[Task directions]: Each line of the material below that holds the word "with" needs to be copied.
--------------------
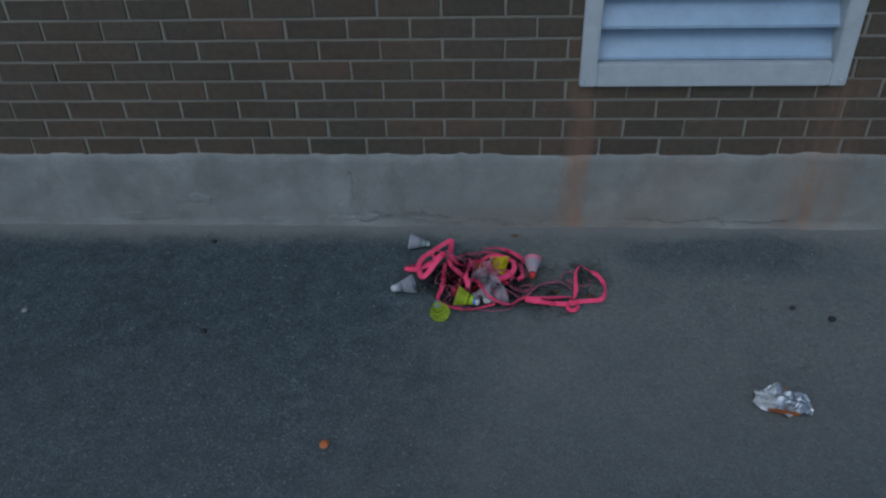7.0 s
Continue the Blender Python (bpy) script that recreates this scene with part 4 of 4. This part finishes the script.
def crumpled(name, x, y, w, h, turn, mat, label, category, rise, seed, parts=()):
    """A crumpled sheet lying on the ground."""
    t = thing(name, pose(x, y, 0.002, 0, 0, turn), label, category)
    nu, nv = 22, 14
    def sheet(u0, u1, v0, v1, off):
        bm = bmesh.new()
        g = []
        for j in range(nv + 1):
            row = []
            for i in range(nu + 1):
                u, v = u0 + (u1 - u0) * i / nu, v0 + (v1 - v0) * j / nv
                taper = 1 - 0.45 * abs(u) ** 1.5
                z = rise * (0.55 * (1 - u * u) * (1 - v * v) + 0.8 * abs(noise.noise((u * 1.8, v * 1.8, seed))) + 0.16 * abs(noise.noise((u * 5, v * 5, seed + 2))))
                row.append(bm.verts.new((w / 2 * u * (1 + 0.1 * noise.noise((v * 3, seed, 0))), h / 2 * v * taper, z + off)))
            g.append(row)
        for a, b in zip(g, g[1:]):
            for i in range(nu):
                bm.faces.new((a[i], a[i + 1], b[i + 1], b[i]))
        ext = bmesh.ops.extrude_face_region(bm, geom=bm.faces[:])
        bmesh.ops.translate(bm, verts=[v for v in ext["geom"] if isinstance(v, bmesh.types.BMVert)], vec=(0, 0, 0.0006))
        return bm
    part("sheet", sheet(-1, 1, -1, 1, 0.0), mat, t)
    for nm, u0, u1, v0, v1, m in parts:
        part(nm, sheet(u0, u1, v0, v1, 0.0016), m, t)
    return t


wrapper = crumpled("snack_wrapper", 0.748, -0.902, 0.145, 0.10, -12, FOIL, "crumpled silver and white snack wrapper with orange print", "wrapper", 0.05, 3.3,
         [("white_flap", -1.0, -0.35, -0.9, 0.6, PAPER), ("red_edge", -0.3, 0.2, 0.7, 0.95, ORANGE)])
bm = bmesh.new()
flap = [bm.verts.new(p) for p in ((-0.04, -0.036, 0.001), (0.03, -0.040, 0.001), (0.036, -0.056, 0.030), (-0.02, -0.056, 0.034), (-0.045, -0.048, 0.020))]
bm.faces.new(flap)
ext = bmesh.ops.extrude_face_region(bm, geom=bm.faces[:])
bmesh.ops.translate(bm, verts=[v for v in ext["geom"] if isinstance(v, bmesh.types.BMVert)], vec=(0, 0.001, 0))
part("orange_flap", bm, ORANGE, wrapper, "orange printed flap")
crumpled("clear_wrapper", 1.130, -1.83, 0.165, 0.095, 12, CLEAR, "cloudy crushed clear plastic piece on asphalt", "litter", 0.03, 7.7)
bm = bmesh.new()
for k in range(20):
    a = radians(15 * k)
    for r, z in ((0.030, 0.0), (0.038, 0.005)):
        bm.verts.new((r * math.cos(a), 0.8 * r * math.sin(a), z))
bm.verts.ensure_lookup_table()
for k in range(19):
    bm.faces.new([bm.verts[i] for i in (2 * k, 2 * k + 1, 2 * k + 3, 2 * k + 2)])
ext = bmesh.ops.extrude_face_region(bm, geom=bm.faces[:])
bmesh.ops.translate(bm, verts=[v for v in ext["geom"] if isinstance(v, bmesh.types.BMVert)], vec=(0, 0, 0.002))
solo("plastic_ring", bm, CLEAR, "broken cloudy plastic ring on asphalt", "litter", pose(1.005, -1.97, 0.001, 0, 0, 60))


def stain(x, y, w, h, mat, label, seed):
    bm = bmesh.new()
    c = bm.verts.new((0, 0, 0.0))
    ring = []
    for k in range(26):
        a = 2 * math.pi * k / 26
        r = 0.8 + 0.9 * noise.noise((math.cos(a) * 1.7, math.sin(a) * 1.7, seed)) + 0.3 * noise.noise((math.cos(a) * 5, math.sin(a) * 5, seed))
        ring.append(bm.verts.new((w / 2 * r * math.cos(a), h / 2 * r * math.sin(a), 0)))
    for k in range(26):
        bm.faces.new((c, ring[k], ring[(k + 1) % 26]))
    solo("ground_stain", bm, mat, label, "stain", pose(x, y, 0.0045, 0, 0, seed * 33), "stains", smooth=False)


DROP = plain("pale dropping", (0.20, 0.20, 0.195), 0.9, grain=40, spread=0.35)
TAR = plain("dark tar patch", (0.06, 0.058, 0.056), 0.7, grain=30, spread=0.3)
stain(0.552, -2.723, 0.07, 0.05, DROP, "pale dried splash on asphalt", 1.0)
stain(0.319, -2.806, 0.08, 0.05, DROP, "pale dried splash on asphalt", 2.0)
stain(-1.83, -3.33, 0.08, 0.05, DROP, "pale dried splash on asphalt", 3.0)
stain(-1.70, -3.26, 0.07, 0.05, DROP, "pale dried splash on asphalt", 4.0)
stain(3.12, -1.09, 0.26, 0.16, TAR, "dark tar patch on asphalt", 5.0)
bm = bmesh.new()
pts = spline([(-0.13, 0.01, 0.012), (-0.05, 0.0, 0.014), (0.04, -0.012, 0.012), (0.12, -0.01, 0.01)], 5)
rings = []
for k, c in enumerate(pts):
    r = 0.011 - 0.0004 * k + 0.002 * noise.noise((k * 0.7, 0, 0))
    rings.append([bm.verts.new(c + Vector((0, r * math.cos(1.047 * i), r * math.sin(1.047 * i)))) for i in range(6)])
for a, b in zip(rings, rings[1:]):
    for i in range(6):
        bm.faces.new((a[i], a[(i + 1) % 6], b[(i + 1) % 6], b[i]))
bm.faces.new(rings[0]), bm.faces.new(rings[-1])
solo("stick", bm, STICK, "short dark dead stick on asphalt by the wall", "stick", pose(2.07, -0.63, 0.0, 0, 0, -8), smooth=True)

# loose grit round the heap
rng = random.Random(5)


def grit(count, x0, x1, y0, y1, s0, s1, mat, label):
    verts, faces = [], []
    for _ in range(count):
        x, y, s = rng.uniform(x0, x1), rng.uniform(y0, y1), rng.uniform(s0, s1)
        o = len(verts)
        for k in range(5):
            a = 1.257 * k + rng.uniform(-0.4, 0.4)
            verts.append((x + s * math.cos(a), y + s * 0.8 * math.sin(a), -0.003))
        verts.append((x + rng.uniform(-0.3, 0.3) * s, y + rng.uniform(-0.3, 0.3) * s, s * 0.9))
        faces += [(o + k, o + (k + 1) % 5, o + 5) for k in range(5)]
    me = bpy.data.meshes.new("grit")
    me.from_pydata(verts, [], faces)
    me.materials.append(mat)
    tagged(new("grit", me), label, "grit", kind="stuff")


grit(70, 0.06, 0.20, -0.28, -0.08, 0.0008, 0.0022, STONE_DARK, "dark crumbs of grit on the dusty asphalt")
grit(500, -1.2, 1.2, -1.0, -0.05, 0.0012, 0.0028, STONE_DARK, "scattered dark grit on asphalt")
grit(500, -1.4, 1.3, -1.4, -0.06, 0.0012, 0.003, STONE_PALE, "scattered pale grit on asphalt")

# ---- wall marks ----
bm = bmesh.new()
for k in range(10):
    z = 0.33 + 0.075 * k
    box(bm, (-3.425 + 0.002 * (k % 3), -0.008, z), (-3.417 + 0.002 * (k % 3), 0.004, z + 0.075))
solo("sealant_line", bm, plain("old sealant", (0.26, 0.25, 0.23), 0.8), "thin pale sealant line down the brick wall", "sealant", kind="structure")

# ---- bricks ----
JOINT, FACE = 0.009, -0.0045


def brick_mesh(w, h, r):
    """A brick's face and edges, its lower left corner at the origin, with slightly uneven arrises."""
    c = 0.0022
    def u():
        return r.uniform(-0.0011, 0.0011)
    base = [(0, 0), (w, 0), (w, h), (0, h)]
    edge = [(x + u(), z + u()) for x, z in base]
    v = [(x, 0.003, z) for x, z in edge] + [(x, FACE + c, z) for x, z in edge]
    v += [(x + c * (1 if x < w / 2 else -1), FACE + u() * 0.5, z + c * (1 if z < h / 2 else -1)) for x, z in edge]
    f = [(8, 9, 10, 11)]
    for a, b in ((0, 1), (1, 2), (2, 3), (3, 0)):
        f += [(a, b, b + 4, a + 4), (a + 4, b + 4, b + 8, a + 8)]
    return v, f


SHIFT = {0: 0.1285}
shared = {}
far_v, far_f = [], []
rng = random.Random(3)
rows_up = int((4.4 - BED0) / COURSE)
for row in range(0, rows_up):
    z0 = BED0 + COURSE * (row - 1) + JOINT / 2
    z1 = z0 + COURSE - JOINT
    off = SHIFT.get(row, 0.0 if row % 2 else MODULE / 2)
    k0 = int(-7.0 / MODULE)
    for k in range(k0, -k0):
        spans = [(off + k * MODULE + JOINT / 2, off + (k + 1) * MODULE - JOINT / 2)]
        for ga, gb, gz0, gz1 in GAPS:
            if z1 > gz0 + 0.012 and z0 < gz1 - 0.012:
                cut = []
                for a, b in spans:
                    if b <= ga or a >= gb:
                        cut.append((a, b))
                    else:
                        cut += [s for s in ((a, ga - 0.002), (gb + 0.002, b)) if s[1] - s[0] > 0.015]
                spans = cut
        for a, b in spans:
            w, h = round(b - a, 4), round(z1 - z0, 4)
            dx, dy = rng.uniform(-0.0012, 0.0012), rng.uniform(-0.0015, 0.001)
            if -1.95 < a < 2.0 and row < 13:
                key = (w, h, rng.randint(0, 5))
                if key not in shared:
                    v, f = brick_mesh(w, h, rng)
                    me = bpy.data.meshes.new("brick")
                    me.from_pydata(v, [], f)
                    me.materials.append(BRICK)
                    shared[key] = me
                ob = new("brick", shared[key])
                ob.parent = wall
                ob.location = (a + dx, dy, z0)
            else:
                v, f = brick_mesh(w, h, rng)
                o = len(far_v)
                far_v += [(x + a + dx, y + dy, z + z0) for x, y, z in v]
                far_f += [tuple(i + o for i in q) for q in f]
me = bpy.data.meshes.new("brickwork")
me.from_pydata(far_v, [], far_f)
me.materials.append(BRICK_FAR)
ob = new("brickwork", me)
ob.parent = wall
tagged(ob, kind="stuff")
--------------------
[Result for this exercise]:
Continue the Blender Python (bpy) script that recreates this scene with part 4 of 4. This part finishes the script.
wrapper = crumpled("snack_wrapper", 0.748, -0.902, 0.145, 0.10, -12, FOIL, "crumpled silver and white snack wrapper with orange print", "wrapper", 0.05, 3.3,
    """A brick's face and edges, its lower left corner at the origin, with slightly uneven arrises."""